The Director of Communications of the New Patriotic Party (NPP), Mr Richard Ahiagbah, has charged the Government to stop blaming the Akufo-Addo administration for the cocoa sector crisis and resolve it.
According to him, after fourteen months in office, the Government cannot continue to blame its predecessor.
” You have been in power for fourteen months, fix the problem,” he said on TV3’s The KeyPoints on February 21.
He added that the current challenges cannot be blamed on the previous administration.
“What is happening is because COCOBOD took a decision that has backfired. Not the doing of the previous administration,” Mr Ahiagbah said.
He noted that the Management of COCOBOD should have been honest with the cocoa farmers.
“They should have confessed to the farmers and apologized for getting it wrong,” he said.
Mr Ahiagbah’s comments were in reaction to a statement made by the Majority in Parliament on February 19.
They lashed out at the Minority in Parliament for calling for a bailout for cocoa farmers amid a GHC60 million debt owed by the Ghana Cocoa Board (COCOBOD).
Chairman of Parliament’s Finance Committee, Isaac Adongo, argued that with such debt and financial distress, it is impossible for COCOBOD to borrow additional money from international capital markets to fund a bailout for cocoa farmers.
“COCOBOD entered 2025 with roughly GH¢17.8 billion in loans plus operational liabilities. So loans alone were about GH¢17.8 billion by the beginning of 2025.

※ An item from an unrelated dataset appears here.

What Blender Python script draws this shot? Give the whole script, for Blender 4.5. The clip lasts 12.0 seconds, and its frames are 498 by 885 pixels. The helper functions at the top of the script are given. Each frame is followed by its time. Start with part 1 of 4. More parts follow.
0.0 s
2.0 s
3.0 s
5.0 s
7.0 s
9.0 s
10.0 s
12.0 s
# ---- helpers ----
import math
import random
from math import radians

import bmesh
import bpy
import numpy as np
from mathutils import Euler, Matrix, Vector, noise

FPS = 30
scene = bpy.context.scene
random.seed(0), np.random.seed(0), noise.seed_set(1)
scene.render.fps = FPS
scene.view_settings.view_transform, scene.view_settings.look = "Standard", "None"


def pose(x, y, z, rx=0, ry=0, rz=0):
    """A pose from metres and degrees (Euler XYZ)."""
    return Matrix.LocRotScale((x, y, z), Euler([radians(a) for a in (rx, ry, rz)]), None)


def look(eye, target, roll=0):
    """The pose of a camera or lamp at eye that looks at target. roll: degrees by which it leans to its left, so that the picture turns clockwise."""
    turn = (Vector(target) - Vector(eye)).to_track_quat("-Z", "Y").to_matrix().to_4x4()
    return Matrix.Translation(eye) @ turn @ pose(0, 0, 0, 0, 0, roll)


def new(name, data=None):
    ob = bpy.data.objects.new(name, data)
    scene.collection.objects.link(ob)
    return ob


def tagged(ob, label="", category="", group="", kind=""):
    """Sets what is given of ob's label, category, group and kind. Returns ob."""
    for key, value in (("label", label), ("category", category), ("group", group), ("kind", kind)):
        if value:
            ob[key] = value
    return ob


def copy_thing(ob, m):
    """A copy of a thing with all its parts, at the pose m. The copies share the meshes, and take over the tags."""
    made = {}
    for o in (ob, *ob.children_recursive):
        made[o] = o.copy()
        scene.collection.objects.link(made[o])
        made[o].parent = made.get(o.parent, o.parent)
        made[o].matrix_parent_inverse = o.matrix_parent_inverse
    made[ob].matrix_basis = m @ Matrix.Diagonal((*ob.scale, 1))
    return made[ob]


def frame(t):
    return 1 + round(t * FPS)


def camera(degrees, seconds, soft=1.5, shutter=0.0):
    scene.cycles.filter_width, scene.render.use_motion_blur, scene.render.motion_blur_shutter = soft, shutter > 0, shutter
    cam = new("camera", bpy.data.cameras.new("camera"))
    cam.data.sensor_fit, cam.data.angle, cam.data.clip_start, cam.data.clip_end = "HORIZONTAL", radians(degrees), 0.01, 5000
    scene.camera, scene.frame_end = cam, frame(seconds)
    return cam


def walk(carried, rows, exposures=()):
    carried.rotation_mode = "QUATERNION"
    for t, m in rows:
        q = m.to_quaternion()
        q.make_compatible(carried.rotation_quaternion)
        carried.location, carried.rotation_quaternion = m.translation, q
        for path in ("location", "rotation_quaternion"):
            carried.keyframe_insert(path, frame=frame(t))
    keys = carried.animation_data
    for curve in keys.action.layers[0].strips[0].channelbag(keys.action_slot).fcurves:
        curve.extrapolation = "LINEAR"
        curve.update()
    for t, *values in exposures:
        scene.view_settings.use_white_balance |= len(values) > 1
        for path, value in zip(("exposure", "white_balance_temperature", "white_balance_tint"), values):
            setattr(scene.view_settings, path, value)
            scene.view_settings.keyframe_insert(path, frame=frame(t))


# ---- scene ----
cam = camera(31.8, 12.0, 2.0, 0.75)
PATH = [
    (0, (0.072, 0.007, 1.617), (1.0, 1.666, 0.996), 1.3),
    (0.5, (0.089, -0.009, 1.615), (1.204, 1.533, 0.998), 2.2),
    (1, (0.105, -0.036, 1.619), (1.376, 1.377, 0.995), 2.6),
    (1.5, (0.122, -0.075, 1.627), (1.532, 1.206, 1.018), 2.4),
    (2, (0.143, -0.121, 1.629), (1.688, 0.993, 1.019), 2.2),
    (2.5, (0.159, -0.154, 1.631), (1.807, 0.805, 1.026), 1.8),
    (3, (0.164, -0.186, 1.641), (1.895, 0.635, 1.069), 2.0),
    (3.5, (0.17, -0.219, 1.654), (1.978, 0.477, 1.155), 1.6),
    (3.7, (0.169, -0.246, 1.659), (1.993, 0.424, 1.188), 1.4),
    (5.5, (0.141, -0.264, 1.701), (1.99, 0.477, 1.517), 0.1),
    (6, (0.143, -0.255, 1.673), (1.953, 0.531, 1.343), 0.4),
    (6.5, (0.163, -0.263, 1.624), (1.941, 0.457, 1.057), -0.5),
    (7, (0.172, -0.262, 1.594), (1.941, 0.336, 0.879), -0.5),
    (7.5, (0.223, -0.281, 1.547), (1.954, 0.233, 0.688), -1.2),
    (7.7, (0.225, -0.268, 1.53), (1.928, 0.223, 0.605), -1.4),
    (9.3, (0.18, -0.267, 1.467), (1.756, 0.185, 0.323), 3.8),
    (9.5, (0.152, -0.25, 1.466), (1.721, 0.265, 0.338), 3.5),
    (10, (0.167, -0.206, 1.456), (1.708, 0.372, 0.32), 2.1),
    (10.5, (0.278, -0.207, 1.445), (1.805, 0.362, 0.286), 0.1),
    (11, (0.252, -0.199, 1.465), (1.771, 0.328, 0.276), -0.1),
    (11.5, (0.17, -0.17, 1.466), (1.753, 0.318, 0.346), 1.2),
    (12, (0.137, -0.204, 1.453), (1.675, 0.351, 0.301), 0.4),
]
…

“If you add this to other obligations, you will soon come to realise that at this point, COCOBOD was bleeding with an exposure of about GH¢60 billion,” he said.
“Certainly, that vehicle could not be sustainable and needed to be addressed,” he added.
“You have GH¢60 billion of somebody’s money. It’s not free money. You are not paying, and you are saying that we should continue to even to go and borrow more,” he noted, rejecting the Minority’s call for a bailout for cocoa farmers.
The Minority has proposed that the government release emergency liquidity support to COCOBOD, enabling the country’s nearly one million cocoa farmers to be paid promptly.
Isaac Adongo stressed that restoring financial discipline and restructuring the cocoa sector is a far more sustainable solution than relying on borrowing which he said will collapse the institution.
Adongo emphasised the need for systemic reforms that strengthen COCOBOD’s financial footing, stating that the Mahama administration is resetting the coca sector.
“These are the people who read the Bible in reverse. And these are the people advising us to add debts when we cannot even pay GHC60 billion. And because we have kept quiet somehow, they think this illogical argument they are advancing will save the people of Ghana. We’re resetting the cocoa sector,” he stressed.